At 17, a guy grabbed me at schoolies, kissed me, touched me, and wouldn’t let go. I pushed but wasn’t strong enough.
At 20, a stranger assaulted me at a nightclub, police were called, but I dropped all charges. I didn’t want to go to court, be cross-examined and have our names associated.
At 23, as a new graduate, a colleague assaulted me at a Christmas party. Again, I froze.

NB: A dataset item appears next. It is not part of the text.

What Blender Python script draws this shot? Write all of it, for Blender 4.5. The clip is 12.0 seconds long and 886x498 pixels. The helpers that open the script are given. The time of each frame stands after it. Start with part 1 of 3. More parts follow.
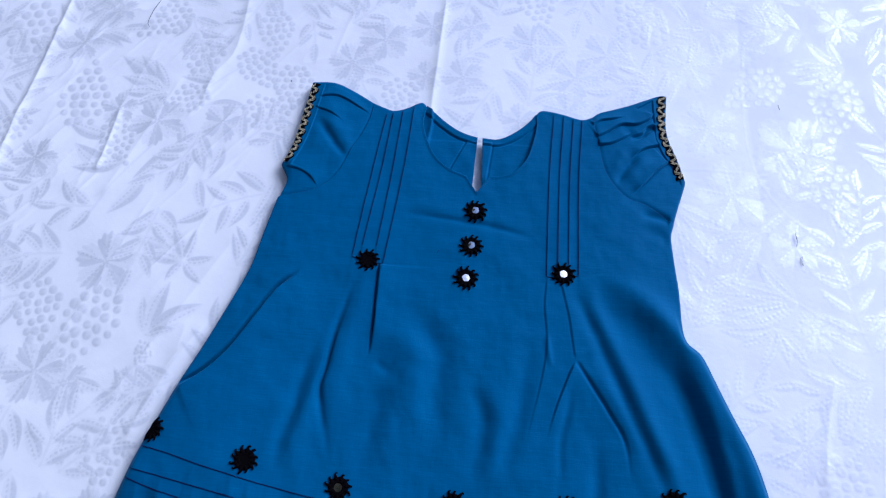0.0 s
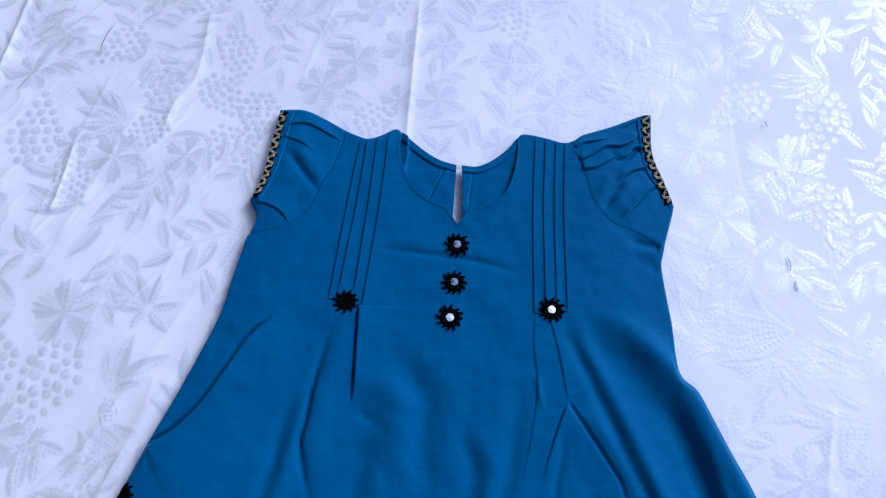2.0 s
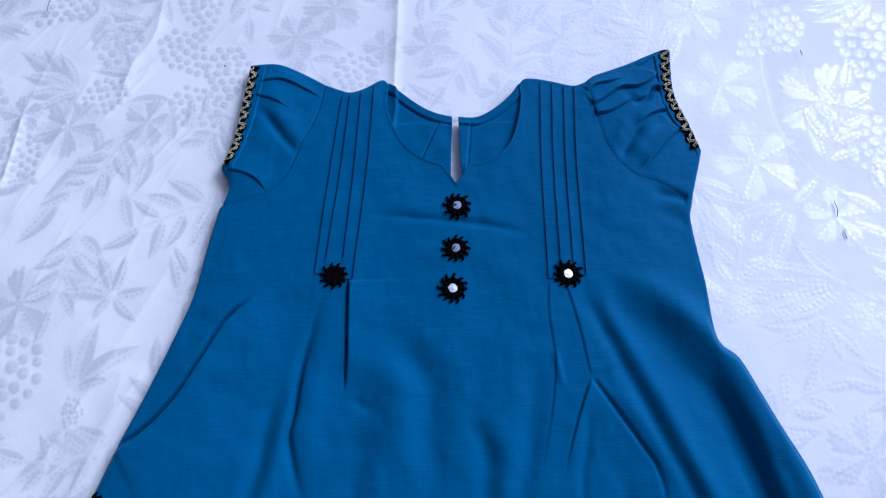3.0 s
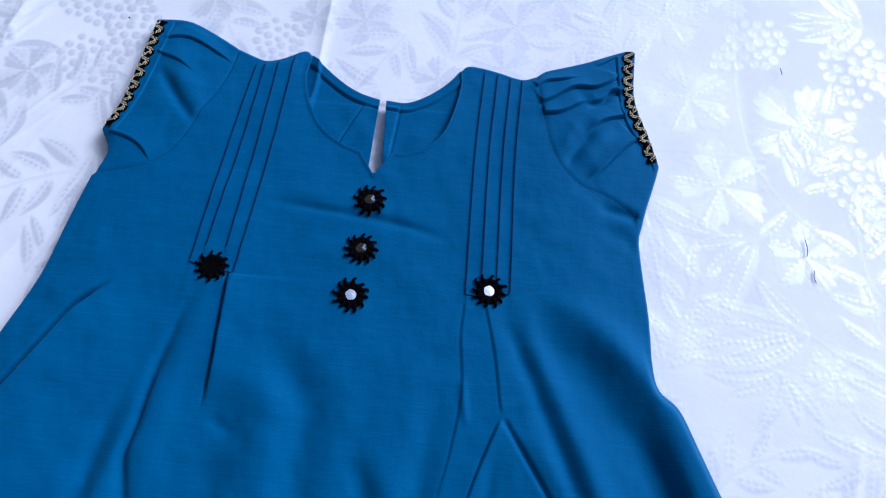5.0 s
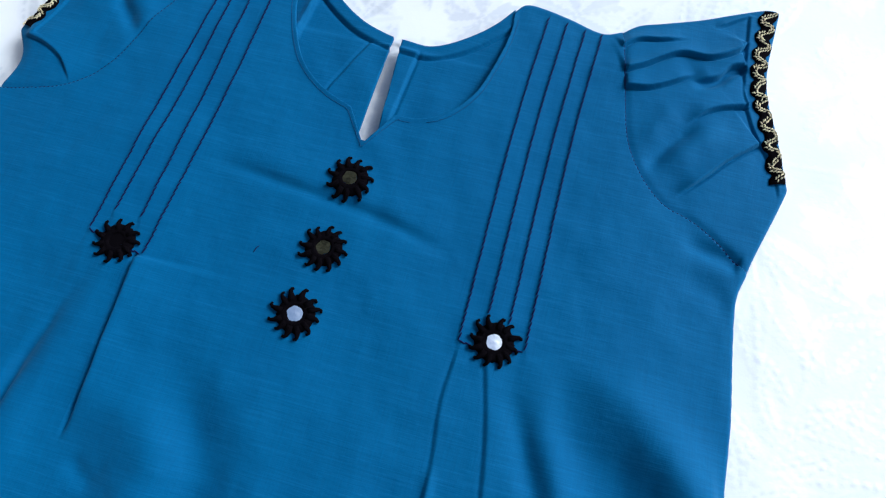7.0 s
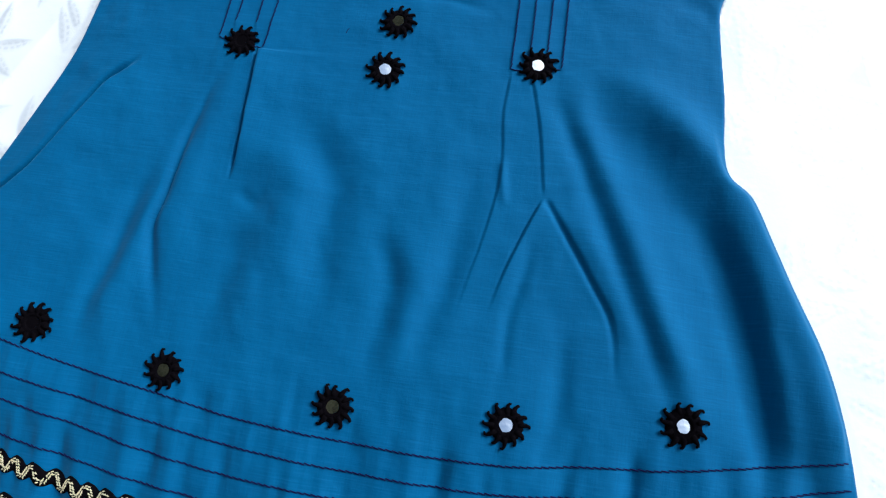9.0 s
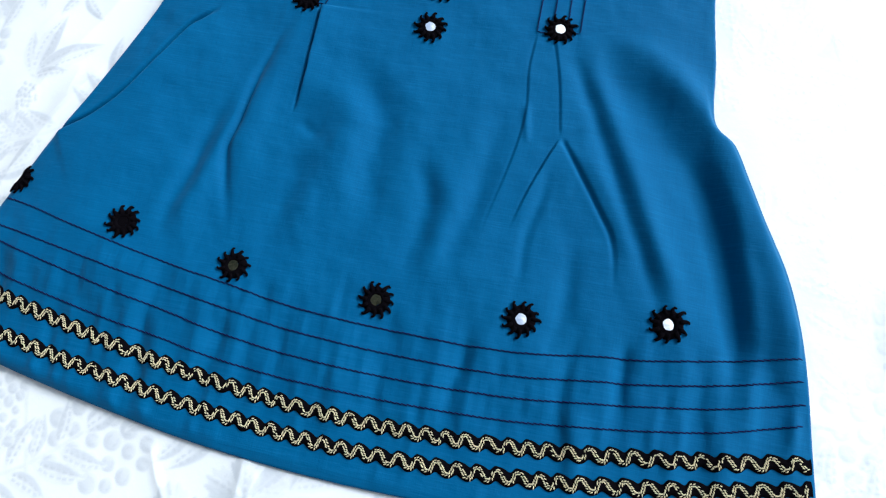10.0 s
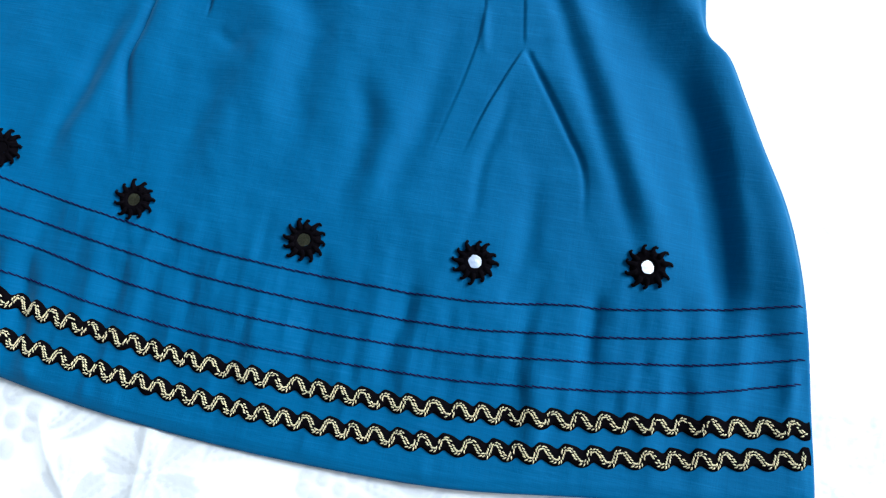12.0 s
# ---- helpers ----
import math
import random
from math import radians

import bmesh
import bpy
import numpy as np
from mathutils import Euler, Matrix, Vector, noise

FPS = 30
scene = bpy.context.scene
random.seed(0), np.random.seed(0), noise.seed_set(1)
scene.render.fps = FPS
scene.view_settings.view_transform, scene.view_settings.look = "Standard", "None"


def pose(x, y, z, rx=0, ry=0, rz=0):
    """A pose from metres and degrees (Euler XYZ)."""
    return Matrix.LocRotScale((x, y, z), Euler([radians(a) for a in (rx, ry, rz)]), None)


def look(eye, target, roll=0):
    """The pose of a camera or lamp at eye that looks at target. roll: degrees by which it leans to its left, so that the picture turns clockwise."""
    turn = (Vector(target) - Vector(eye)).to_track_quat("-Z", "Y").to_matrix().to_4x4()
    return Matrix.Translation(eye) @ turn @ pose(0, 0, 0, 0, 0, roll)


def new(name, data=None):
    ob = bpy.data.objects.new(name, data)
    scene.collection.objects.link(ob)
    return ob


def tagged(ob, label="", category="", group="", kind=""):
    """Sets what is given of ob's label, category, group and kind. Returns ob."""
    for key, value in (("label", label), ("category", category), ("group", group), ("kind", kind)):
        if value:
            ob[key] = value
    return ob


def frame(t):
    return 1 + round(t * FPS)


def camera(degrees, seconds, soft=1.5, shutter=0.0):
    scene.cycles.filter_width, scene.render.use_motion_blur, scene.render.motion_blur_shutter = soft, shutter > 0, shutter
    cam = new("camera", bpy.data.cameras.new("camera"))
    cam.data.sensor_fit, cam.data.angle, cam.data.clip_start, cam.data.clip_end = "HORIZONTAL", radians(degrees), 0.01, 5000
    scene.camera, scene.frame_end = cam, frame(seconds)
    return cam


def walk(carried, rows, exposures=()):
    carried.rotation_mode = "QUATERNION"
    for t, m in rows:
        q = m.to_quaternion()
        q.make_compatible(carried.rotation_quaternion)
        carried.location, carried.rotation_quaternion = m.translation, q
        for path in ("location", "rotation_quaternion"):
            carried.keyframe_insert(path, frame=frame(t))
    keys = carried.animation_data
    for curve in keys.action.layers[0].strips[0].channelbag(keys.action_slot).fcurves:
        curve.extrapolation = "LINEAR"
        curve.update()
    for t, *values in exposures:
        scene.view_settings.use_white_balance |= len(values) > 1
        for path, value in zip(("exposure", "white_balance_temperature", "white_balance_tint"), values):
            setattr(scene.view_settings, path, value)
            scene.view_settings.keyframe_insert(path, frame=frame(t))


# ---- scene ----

Since I was 20, I don’t drink alcohol, I don’t go to nightclubs, I don’t wear low neck/cut-out and tight clothes, and I’m always home early. I’m now 30, and I’m uncomfortable being alone at night, especially around guys. I still blame myself. Name withheld
When I was 9 turning 10, I was sexually abused by a boy about seven years older than me who, with his family, were neighbours and good friends of my family. I of course had great trust in this boy and I did not demur when he invited me into the children’s playhouse. He did not rape me or hurt me in any way and in fact was gentle. But it should not have happened. When some weeks later he again invited me to go for a walk with him something inside me made me say “no”. I knew nothing at all about sex but something told me I did not want to go. He accepted my decision without any problem. He went on in life to become a well-known and influential person in the work he did. I went on to secretarial work and enjoyed my not so influential life. In my 50s, I had to deal with him again in my work on some occasions. We talked politely and civilly on the phone. I have no idea whether he remembered the “incident” and I would in no way have mentioned it - I think this might be because of the generation in which we grew up. I did not really raise this with friends until my early 60s at which time people were beginning to discuss these matters.